**Provided material:**
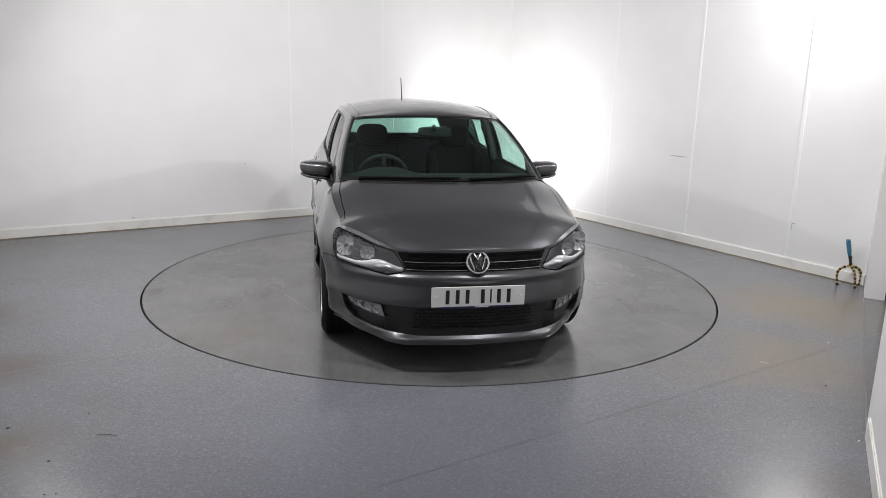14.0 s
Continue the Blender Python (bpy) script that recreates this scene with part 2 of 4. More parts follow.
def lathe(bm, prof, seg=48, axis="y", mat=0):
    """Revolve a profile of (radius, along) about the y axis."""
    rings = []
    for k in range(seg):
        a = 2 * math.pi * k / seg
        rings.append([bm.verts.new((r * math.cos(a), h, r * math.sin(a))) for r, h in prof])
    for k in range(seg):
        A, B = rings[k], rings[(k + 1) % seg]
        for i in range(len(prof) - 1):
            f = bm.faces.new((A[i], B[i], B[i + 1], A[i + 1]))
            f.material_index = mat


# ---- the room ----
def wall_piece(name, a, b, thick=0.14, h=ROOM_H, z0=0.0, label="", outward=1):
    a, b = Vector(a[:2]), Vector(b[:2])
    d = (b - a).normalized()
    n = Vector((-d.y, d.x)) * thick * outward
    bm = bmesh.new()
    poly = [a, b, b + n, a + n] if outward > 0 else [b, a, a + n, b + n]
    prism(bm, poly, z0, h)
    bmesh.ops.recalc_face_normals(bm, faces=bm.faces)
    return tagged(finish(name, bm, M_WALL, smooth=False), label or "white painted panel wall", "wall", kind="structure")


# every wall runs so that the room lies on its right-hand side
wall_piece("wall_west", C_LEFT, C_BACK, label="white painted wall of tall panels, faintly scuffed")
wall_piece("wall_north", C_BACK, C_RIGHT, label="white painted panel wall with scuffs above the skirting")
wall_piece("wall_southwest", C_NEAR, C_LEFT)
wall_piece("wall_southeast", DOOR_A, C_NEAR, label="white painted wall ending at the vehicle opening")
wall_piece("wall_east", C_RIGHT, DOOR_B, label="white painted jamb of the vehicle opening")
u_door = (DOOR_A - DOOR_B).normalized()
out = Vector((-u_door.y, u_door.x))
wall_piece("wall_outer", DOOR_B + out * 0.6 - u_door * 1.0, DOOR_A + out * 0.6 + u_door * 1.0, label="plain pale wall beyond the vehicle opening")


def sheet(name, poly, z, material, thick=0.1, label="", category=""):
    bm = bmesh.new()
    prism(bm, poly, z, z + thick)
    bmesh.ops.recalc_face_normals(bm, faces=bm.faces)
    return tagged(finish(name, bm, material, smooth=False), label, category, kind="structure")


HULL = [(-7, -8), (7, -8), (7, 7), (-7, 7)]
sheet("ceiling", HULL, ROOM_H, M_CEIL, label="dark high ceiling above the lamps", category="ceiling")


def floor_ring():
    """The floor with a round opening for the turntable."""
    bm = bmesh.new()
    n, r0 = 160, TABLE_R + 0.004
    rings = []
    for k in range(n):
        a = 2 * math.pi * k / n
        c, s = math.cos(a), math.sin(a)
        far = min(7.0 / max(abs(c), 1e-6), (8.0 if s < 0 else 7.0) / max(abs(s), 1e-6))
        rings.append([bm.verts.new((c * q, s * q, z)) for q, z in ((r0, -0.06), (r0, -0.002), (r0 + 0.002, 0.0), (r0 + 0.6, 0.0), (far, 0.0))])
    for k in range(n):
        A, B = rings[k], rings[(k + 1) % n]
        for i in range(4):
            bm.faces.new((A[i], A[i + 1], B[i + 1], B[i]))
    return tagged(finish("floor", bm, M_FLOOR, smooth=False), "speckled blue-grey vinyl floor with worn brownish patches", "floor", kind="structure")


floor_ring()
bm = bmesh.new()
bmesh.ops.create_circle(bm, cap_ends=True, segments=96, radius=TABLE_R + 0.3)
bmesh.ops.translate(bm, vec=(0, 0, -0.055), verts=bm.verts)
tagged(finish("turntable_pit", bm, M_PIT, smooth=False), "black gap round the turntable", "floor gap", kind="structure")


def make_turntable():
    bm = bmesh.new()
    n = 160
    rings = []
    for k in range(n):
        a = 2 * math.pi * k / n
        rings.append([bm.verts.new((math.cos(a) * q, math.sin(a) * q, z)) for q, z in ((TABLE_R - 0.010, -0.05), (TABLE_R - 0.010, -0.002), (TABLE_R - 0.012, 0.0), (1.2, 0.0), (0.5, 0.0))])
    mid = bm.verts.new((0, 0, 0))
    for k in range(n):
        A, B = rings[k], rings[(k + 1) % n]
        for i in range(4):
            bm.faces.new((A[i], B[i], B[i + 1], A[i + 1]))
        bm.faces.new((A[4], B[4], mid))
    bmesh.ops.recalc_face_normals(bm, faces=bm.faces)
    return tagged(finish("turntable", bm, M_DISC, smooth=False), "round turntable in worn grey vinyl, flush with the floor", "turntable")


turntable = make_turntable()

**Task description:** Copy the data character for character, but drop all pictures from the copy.

**Solution to the problem:**
14.0 s
Continue the Blender Python (bpy) script that recreates this scene with part 2 of 4. More parts follow.
def lathe(bm, prof, seg=48, axis="y", mat=0):
    """Revolve a profile of (radius, along) about the y axis."""
    rings = []
    for k in range(seg):
        a = 2 * math.pi * k / seg
        rings.append([bm.verts.new((r * math.cos(a), h, r * math.sin(a))) for r, h in prof])
    for k in range(seg):
        A, B = rings[k], rings[(k + 1) % seg]
        for i in range(len(prof) - 1):
            f = bm.faces.new((A[i], B[i], B[i + 1], A[i + 1]))
            f.material_index = mat


# ---- the room ----
def wall_piece(name, a, b, thick=0.14, h=ROOM_H, z0=0.0, label="", outward=1):
    a, b = Vector(a[:2]), Vector(b[:2])
    d = (b - a).normalized()
    n = Vector((-d.y, d.x)) * thick * outward
    bm = bmesh.new()
    poly = [a, b, b + n, a + n] if outward > 0 else [b, a, a + n, b + n]
    prism(bm, poly, z0, h)
    bmesh.ops.recalc_face_normals(bm, faces=bm.faces)
    return tagged(finish(name, bm, M_WALL, smooth=False), label or "white painted panel wall", "wall", kind="structure")


# every wall runs so that the room lies on its right-hand side
wall_piece("wall_west", C_LEFT, C_BACK, label="white painted wall of tall panels, faintly scuffed")
wall_piece("wall_north", C_BACK, C_RIGHT, label="white painted panel wall with scuffs above the skirting")
wall_piece("wall_southwest", C_NEAR, C_LEFT)
wall_piece("wall_southeast", DOOR_A, C_NEAR, label="white painted wall ending at the vehicle opening")
wall_piece("wall_east", C_RIGHT, DOOR_B, label="white painted jamb of the vehicle opening")
u_door = (DOOR_A - DOOR_B).normalized()
out = Vector((-u_door.y, u_door.x))
wall_piece("wall_outer", DOOR_B + out * 0.6 - u_door * 1.0, DOOR_A + out * 0.6 + u_door * 1.0, label="plain pale wall beyond the vehicle opening")


def sheet(name, poly, z, material, thick=0.1, label="", category=""):
    bm = bmesh.new()
    prism(bm, poly, z, z + thick)
    bmesh.ops.recalc_face_normals(bm, faces=bm.faces)
    return tagged(finish(name, bm, material, smooth=False), label, category, kind="structure")


HULL = [(-7, -8), (7, -8), (7, 7), (-7, 7)]
sheet("ceiling", HULL, ROOM_H, M_CEIL, label="dark high ceiling above the lamps", category="ceiling")


def floor_ring():
    """The floor with a round opening for the turntable."""
    bm = bmesh.new()
    n, r0 = 160, TABLE_R + 0.004
    rings = []
    for k in range(n):
        a = 2 * math.pi * k / n
        c, s = math.cos(a), math.sin(a)
        far = min(7.0 / max(abs(c), 1e-6), (8.0 if s < 0 else 7.0) / max(abs(s), 1e-6))
        rings.append([bm.verts.new((c * q, s * q, z)) for q, z in ((r0, -0.06), (r0, -0.002), (r0 + 0.002, 0.0), (r0 + 0.6, 0.0), (far, 0.0))])
    for k in range(n):
        A, B = rings[k], rings[(k + 1) % n]
        for i in range(4):
            bm.faces.new((A[i], A[i + 1], B[i + 1], B[i]))
    return tagged(finish("floor", bm, M_FLOOR, smooth=False), "speckled blue-grey vinyl floor with worn brownish patches", "floor", kind="structure")


floor_ring()
bm = bmesh.new()
bmesh.ops.create_circle(bm, cap_ends=True, segments=96, radius=TABLE_R + 0.3)
bmesh.ops.translate(bm, vec=(0, 0, -0.055), verts=bm.verts)
tagged(finish("turntable_pit", bm, M_PIT, smooth=False), "black gap round the turntable", "floor gap", kind="structure")


def make_turntable():
    bm = bmesh.new()
    n = 160
    rings = []
    for k in range(n):
        a = 2 * math.pi * k / n
        rings.append([bm.verts.new((math.cos(a) * q, math.sin(a) * q, z)) for q, z in ((TABLE_R - 0.010, -0.05), (TABLE_R - 0.010, -0.002), (TABLE_R - 0.012, 0.0), (1.2, 0.0), (0.5, 0.0))])
    mid = bm.verts.new((0, 0, 0))
    for k in range(n):
        A, B = rings[k], rings[(k + 1) % n]
        for i in range(4):
            bm.faces.new((A[i], B[i], B[i + 1], A[i + 1]))
        bm.faces.new((A[4], B[4], mid))
    bmesh.ops.recalc_face_normals(bm, faces=bm.faces)
    return tagged(finish("turntable", bm, M_DISC, smooth=False), "round turntable in worn grey vinyl, flush with the floor", "turntable")


turntable = make_turntable()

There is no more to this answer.